I get asked all the time when I go to COP, ‘Do you have hope?’ Hope is a dangerous word because hope leads to an abdication of responsibility. You hope that some other government is going to cut its emissions, to stop polluting the environment. We've got to earn hope and we earn hope by taking action every single day. I want world leaders to wake up every morning and ask themselves a very simple question: ‘What can I do today to help solve this crisis?’ And then you need to take that action today. If you're a world leader now, you're facing so many different issues. And if you can't deal with it today, then tomorrow you need to do a double shift, because otherwise this crisis will outpace us. I'm 52 years old, and in my lifetime, we've lost nearly 70% of the world's wildlife. It's a desperate situation.

What was the most dangerous part of the swim?

When you swim across the Red Sea, you have to swim across a shipping lane that takes all the ships to and from the Suez Canal in convoy. It's really difficult to judge the speed of a ship, especially in rough water. I swam as fast as I could past one container ship, not realizing that on the other side, there was another ship overtaking. Suddenly I was caught in the middle and as this was happening, a shark came underneath us. Luckily, my team saw the shark, I jumped onto the boat and then these big container ships came past me.

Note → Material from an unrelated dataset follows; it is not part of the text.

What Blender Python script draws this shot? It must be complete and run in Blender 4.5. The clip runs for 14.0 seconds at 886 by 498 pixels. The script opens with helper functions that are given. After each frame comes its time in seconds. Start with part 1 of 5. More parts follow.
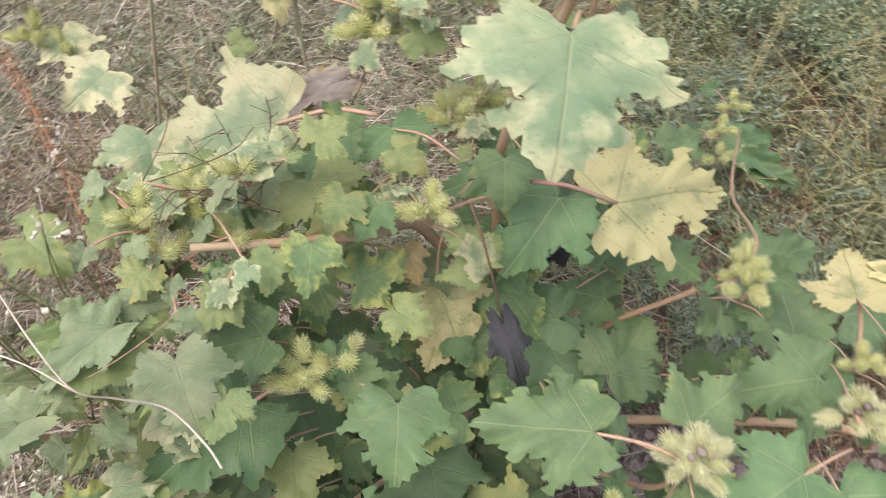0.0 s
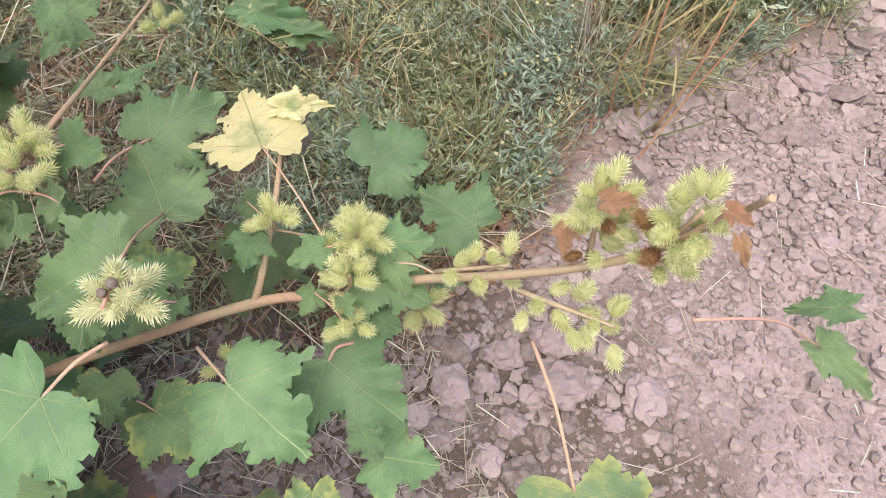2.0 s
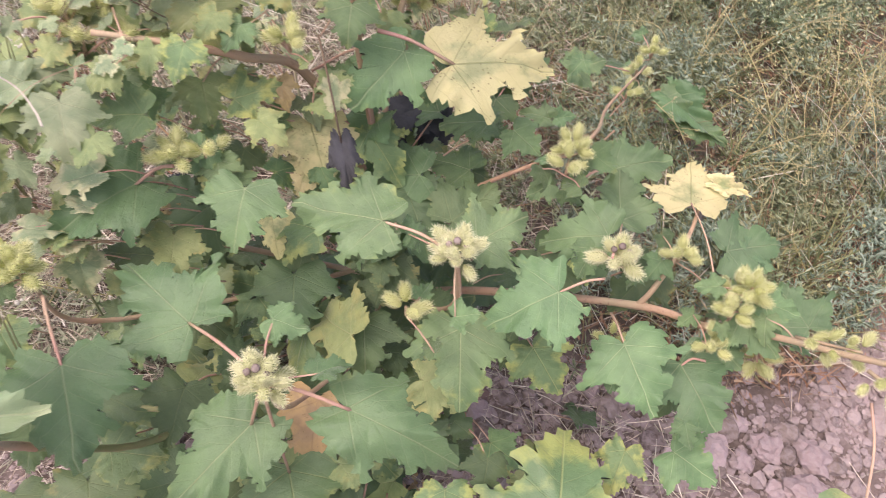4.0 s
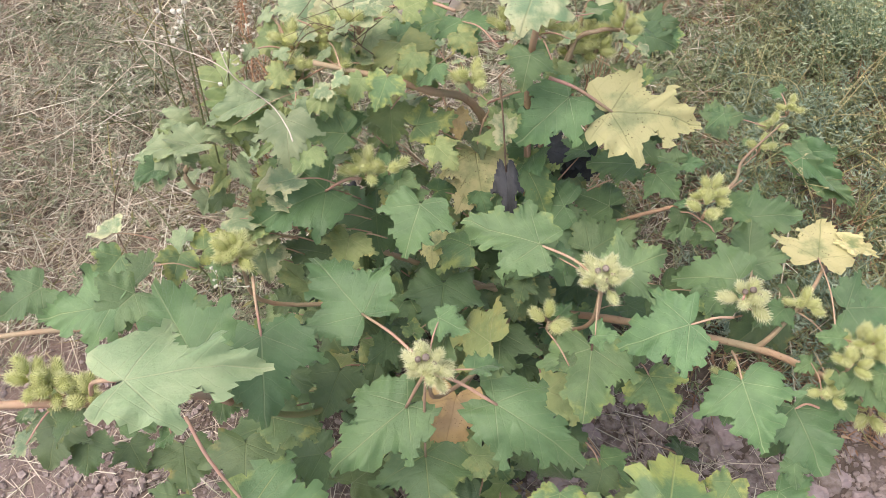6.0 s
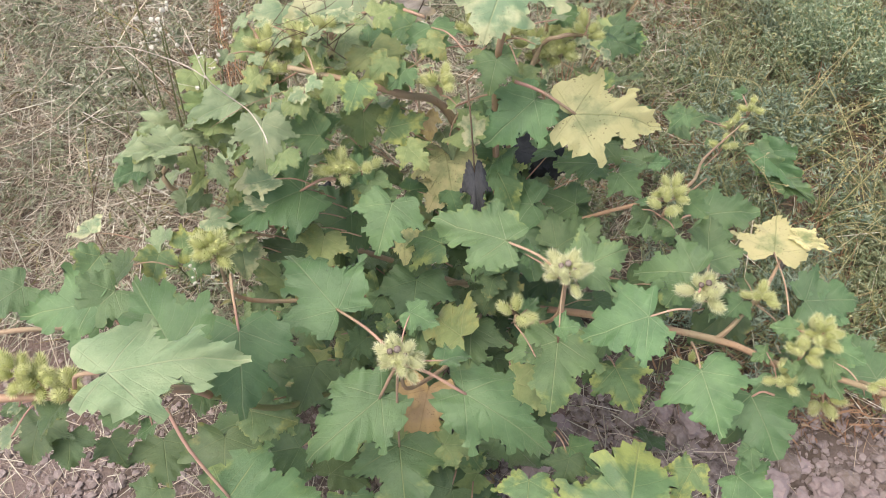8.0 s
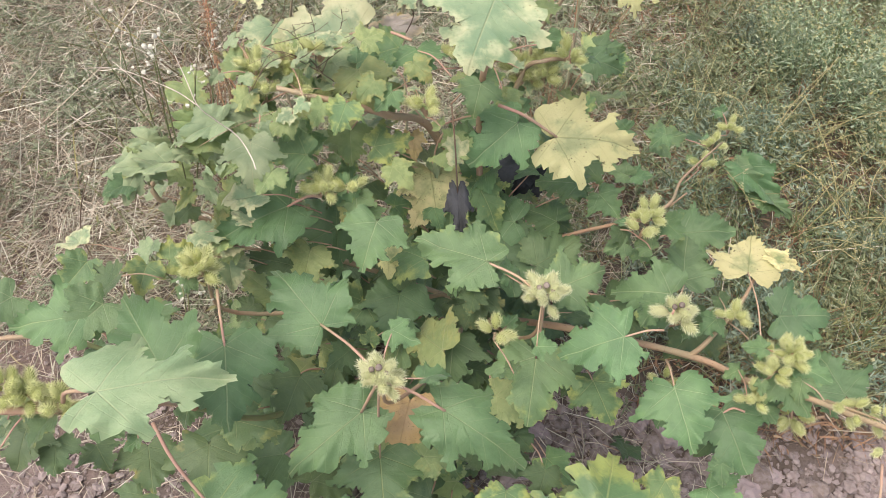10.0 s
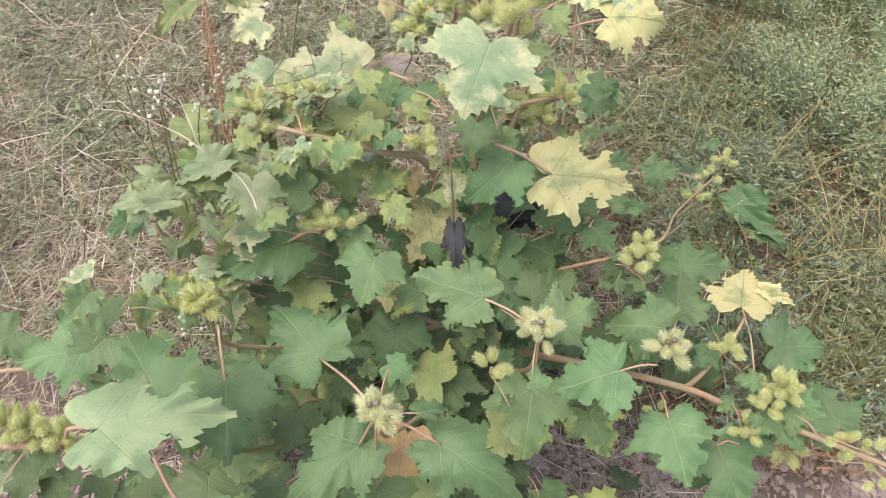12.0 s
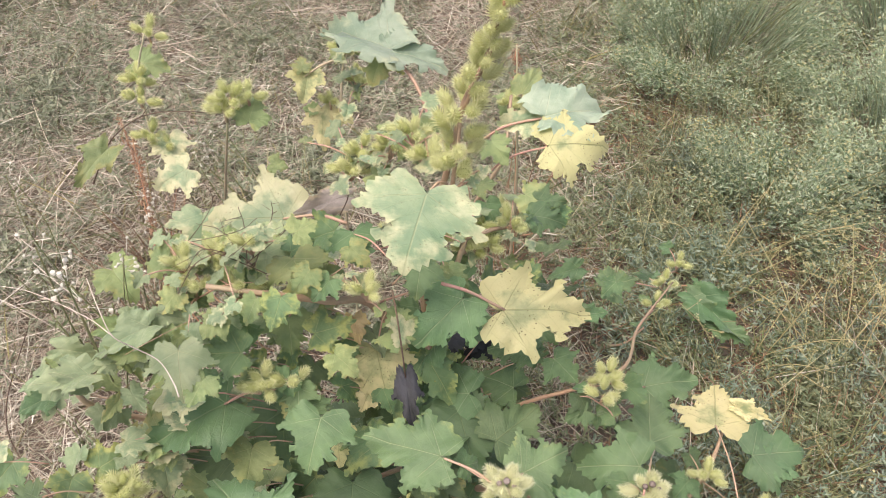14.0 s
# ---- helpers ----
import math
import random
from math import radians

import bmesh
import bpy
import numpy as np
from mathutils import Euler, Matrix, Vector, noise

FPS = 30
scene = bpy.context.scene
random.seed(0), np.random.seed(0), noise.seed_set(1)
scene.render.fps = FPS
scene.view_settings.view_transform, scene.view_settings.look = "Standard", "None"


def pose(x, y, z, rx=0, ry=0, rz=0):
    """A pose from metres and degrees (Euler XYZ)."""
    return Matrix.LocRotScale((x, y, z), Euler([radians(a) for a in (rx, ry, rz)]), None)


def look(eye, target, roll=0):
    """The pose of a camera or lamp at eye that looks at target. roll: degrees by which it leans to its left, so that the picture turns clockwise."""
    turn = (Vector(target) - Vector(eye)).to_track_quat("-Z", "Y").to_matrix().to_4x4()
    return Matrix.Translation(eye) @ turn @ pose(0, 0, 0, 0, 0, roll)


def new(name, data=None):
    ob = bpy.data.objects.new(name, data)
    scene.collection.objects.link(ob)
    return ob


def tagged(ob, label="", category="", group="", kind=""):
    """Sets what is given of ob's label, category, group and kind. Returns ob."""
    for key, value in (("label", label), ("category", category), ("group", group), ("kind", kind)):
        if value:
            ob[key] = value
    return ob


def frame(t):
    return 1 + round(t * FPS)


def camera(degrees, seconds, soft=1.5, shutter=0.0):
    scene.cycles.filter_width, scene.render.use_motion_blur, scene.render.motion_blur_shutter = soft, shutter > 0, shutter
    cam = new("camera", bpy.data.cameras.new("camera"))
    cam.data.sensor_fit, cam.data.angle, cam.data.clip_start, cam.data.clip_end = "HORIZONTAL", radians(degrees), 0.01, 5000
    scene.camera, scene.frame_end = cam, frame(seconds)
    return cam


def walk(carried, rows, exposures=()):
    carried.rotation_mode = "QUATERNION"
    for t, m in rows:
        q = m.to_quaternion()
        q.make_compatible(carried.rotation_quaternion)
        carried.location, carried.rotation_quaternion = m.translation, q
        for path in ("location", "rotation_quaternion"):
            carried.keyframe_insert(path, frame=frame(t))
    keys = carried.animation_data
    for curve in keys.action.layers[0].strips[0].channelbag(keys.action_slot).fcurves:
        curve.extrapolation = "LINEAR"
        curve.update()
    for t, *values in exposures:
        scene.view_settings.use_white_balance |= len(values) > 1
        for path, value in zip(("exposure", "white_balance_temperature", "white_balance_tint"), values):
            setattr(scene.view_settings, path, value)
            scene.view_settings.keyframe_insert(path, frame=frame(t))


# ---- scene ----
# camera and its walk: seconds, x, y, z, yaw, pitch, lean
cam = camera(60.49, 14.0, soft=0.8, shutter=0.32)
ROWS = [
    (0.0, 0.361, 0.225, 1.259, 5.28, -57.31, -0.71),
    (0.5, 0.406, 0.176, 1.261, -5.05, -55.53, 0.23),
    (1.0, 0.571, 0.202, 1.218, -10.27, -55.56, 3.21),
    (1.5, 0.727, 0.226, 1.155, -13.04, -58.96, 3.86),
    (2.0, 0.804, 0.237, 1.106, -23.59, -62.33, 7.88),
    (2.5, 0.803, 0.228, 1.104, -19.47, -62.68, 4.9),
    (3.0, 0.754, 0.161, 1.165, -10.56, -61.83, 3.55),
    (3.5, 0.640, 0.074, 1.254, 3.43, -59.44, 0.76),
    (4.0, 0.591, 0.041, 1.308, 11.32, -58.22, 2.05),
    (4.2, 0.583, 0.012, 1.321, 12.60, -56.41, 1.10),
    (6.3, 0.546, -0.038, 1.397, 24.79, -56.75, -2.82),
    (6.5, 0.549, -0.032, 1.393, 22.89, -58.12, -1.25),
    (7.0, 0.557, -0.032, 1.393, 21.21, -58.5, -1.19),
    (7.5, 0.556, -0.044, 1.398, 21.33, -58.14, -0.92),
    (8.0, 0.565, -0.055, 1.424, 21.43, -56.47, -0.74),
    (8.2, 0.572, -0.056, 1.432, 20.64, -55.87, -0.89),
    (10.3, 0.566, -0.043, 1.464, 19.90, -57.06, 1.99),
    (10.5, 0.566, -0.044, 1.467, 20.33, -57.17, 1.82),
    (11.0, 0.571, -0.054, 1.471, 19.86, -56.45, 2.29),
    (11.5, 0.572, -0.050, 1.483, 20.06, -55.3, 1.97),
    (12.0, 0.570, -0.040, 1.485, 19.87, -55.04, 1.58),
    (12.5, 0.561, -0.001, 1.471, 16.74, -53.11, 2.11),
    (13.0, 0.553, 0.037, 1.470, 15.64, -51.11, 1.08),
    (13.5, 0.554, 0.049, 1.476, 14.81, -48.94, 1.74),
    (14.0, 0.552, 0.057, 1.478, 15.16, -48.5, 1.03),
]
walk(cam, [(t, pose(x, y, z, 0, 0, yaw) @ pose(0, 0, 0, 90 + pitch) @ pose(0, 0, 0, 0, 0, lean))
           for t, x, y, z, yaw, pitch, lean in ROWS],
     exposures=((0.0, 0.61, 6500, 17), (0.5, 0.57, 6500, 16), (1.5, 0.80, 6500, 15), (3.0, 0.78, 6500, 14), (3.5, 0.79, 6800, 25), (4.0, 0.84, 6600, 28), (6.5, 0.66, 6600, 12), (12.0, 0.69, 6600, 12), (13.2, 0.77, 6700, 17), (14.0, 0.73, 6700, 18)))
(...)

I love sharks. When you see a shark, it's a sign of a healthy ocean and they are crucially important in the ecosystem. But obviously, when you're doing a swim, you don't want to have sharks too close to you. There are about 40 different species of sharks in the Red Sea and four of them that you have to be really careful of: hammerheads, oceanic white tips, oceanic black tips and tiger sharks. And this was a hammerhead. It was one of those moments which you'll never forget in your life.

Lewis Pugh swimming in the Red Sea with high waves and a ship to the side of him.
Lewis Pugh battles against waves as a container ship passes behind him. Image: Lewis Pugh Foundation.

What’s so special about the coral in the Red Sea?

If you look at the geography of the Red Sea, it’s very long and almost enclosed. It has incredibly warm water that sometimes spikes way above 30 degrees, so if you were to take coral from other parts of the world, for example, the Great Barrier Reef and put it in the Red Sea temperature, it would die straight away. But over millennia, this coral has learned to adapt to the warm waters. Scientists think this will be the last coral left alive on current trajectories. So it's so important that we protect this coral. I've been urging the Egyptian government to enlarge the protected areas along this part of the Red Sea.

When I swam across Ras Mohammed National Park, the contrast was so great. As I took a swimming stroke, I looked up and on land, it's just arid desert and it's so hot. You put your head in the water and underneath you is so much life and the colours are so vibrant. It showed me just how crucially important these Marine Protected Areas are. I've been urging world leaders to carry on with this commitment of protecting at least 30% of the world's oceans by 2030. So far, about 120 nations have made this commitment - over half of the world. But we need all the remaining nations to join.